Write out exactly the lines from the line with "import math" through the line with "for curve in", including both, and nothing more.

-- begin Given data --

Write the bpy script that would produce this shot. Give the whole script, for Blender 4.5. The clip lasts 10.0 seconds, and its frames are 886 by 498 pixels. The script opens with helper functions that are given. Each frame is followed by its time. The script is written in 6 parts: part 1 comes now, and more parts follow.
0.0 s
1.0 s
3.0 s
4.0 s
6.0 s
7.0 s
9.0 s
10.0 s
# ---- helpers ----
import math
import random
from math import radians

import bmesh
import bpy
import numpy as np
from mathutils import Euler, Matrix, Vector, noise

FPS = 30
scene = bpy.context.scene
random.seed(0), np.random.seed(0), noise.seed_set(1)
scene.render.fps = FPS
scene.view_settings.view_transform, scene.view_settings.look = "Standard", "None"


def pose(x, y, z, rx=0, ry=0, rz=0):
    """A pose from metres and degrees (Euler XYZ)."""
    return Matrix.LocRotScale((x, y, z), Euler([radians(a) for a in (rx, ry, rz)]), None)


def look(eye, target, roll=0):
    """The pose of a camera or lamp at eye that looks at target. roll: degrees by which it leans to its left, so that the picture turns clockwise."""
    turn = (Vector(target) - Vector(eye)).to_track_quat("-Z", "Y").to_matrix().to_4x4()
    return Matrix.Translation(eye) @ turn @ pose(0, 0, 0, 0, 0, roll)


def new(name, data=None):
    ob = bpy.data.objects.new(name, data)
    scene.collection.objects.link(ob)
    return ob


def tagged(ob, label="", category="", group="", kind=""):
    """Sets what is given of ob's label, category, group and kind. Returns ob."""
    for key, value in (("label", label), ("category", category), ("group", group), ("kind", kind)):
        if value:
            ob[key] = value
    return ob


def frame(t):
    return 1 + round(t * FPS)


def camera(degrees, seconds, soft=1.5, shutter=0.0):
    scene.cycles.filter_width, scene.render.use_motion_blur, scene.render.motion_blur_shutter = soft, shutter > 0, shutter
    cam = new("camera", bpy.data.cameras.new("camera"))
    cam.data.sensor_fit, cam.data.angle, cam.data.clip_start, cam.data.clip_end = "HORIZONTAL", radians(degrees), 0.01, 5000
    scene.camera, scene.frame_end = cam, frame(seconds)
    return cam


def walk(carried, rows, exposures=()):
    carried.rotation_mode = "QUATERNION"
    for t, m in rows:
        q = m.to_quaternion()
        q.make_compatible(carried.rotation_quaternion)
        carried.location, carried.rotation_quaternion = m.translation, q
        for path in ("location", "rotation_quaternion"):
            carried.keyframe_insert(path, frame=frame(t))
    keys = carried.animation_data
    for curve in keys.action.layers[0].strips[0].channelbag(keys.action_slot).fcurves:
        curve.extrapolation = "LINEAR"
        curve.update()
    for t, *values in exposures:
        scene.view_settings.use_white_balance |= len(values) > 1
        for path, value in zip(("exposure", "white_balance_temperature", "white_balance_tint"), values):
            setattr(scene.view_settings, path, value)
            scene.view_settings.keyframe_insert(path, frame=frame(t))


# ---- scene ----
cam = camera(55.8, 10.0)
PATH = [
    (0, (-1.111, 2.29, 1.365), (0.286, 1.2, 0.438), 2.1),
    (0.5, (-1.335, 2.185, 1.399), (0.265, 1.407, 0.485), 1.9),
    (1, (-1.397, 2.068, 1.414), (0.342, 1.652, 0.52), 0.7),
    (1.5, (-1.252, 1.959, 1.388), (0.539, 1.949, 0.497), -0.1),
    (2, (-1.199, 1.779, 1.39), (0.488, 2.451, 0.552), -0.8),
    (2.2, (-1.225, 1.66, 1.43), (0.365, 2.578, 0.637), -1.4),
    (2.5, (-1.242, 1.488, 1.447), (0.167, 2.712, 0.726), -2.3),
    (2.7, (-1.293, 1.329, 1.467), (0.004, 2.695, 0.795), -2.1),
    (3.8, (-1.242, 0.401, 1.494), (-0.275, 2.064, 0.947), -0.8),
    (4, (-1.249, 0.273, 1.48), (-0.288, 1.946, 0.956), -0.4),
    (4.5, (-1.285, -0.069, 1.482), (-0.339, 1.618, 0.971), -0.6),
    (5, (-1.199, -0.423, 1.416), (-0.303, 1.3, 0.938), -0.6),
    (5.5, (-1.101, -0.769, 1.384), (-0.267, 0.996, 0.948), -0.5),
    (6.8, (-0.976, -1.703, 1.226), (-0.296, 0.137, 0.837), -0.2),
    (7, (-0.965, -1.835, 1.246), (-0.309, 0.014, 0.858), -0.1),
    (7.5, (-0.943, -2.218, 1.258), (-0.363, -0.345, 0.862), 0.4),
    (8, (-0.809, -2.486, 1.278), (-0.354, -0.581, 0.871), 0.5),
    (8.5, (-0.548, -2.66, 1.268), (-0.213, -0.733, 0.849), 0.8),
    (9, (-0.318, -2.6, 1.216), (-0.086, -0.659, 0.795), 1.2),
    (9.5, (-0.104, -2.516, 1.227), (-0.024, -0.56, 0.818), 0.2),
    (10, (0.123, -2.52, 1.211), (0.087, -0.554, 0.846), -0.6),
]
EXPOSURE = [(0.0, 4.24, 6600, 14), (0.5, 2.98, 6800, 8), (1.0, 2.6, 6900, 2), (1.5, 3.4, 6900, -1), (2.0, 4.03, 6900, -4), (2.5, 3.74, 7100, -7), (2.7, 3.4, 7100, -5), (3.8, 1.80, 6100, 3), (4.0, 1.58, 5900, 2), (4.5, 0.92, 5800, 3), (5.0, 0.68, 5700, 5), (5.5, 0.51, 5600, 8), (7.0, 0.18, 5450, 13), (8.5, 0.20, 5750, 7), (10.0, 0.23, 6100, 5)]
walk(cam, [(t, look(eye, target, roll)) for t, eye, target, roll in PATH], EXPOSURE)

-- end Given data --
-- begin Given data --

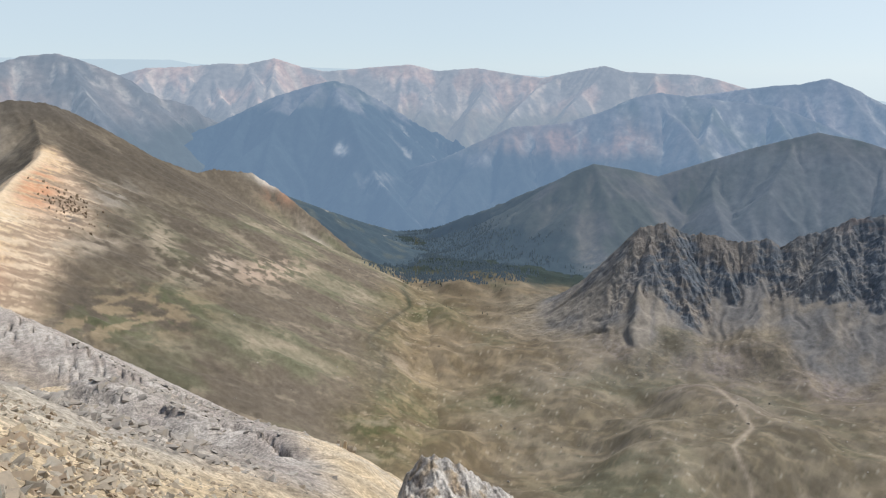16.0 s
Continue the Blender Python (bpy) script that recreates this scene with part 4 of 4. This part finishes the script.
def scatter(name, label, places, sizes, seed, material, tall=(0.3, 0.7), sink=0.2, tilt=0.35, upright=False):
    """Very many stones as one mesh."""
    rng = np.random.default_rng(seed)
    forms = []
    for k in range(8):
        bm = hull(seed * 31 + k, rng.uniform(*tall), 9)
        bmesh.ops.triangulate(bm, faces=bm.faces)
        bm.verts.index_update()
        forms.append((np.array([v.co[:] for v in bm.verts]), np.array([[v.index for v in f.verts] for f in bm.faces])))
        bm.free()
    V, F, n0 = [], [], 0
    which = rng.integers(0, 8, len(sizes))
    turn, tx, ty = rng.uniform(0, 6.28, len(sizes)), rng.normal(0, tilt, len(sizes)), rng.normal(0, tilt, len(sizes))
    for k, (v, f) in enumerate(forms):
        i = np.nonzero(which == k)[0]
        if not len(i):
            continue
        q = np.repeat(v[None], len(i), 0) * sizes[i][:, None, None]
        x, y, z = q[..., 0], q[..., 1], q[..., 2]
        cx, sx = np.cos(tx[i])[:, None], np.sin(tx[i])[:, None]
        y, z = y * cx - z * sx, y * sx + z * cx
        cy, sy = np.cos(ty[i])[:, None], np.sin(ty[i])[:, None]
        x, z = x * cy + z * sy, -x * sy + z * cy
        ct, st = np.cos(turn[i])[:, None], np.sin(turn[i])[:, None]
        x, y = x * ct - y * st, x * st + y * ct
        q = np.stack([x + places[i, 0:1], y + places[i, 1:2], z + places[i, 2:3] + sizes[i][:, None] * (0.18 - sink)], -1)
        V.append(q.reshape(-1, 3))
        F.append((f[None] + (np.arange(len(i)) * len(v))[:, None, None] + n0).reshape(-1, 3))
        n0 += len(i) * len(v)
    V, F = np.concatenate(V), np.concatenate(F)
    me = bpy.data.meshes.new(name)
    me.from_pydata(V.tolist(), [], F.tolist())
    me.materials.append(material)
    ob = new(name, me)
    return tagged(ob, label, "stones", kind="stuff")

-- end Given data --

Finished task »
import math
import random
from math import radians

import bmesh
import bpy
import numpy as np
from mathutils import Euler, Matrix, Vector, noise

FPS = 30
scene = bpy.context.scene
random.seed(0), np.random.seed(0), noise.seed_set(1)
scene.render.fps = FPS
scene.view_settings.view_transform, scene.view_settings.look = "Standard", "None"


def pose(x, y, z, rx=0, ry=0, rz=0):
    """A pose from metres and degrees (Euler XYZ)."""
    return Matrix.LocRotScale((x, y, z), Euler([radians(a) for a in (rx, ry, rz)]), None)


def look(eye, target, roll=0):
    """The pose of a camera or lamp at eye that looks at target. roll: degrees by which it leans to its left, so that the picture turns clockwise."""
    turn = (Vector(target) - Vector(eye)).to_track_quat("-Z", "Y").to_matrix().to_4x4()
    return Matrix.Translation(eye) @ turn @ pose(0, 0, 0, 0, 0, roll)


def new(name, data=None):
    ob = bpy.data.objects.new(name, data)
    scene.collection.objects.link(ob)
    return ob


def tagged(ob, label="", category="", group="", kind=""):
    """Sets what is given of ob's label, category, group and kind. Returns ob."""
    for key, value in (("label", label), ("category", category), ("group", group), ("kind", kind)):
        if value:
            ob[key] = value
    return ob


def frame(t):
    return 1 + round(t * FPS)


def camera(degrees, seconds, soft=1.5, shutter=0.0):
    scene.cycles.filter_width, scene.render.use_motion_blur, scene.render.motion_blur_shutter = soft, shutter > 0, shutter
    cam = new("camera", bpy.data.cameras.new("camera"))
    cam.data.sensor_fit, cam.data.angle, cam.data.clip_start, cam.data.clip_end = "HORIZONTAL", radians(degrees), 0.01, 5000
    scene.camera, scene.frame_end = cam, frame(seconds)
    return cam


def walk(carried, rows, exposures=()):
    carried.rotation_mode = "QUATERNION"
    for t, m in rows:
        q = m.to_quaternion()
        q.make_compatible(carried.rotation_quaternion)
        carried.location, carried.rotation_quaternion = m.translation, q
        for path in ("location", "rotation_quaternion"):
            carried.keyframe_insert(path, frame=frame(t))
    keys = carried.animation_data
    for curve in keys.action.layers[0].strips[0].channelbag(keys.action_slot).fcurves:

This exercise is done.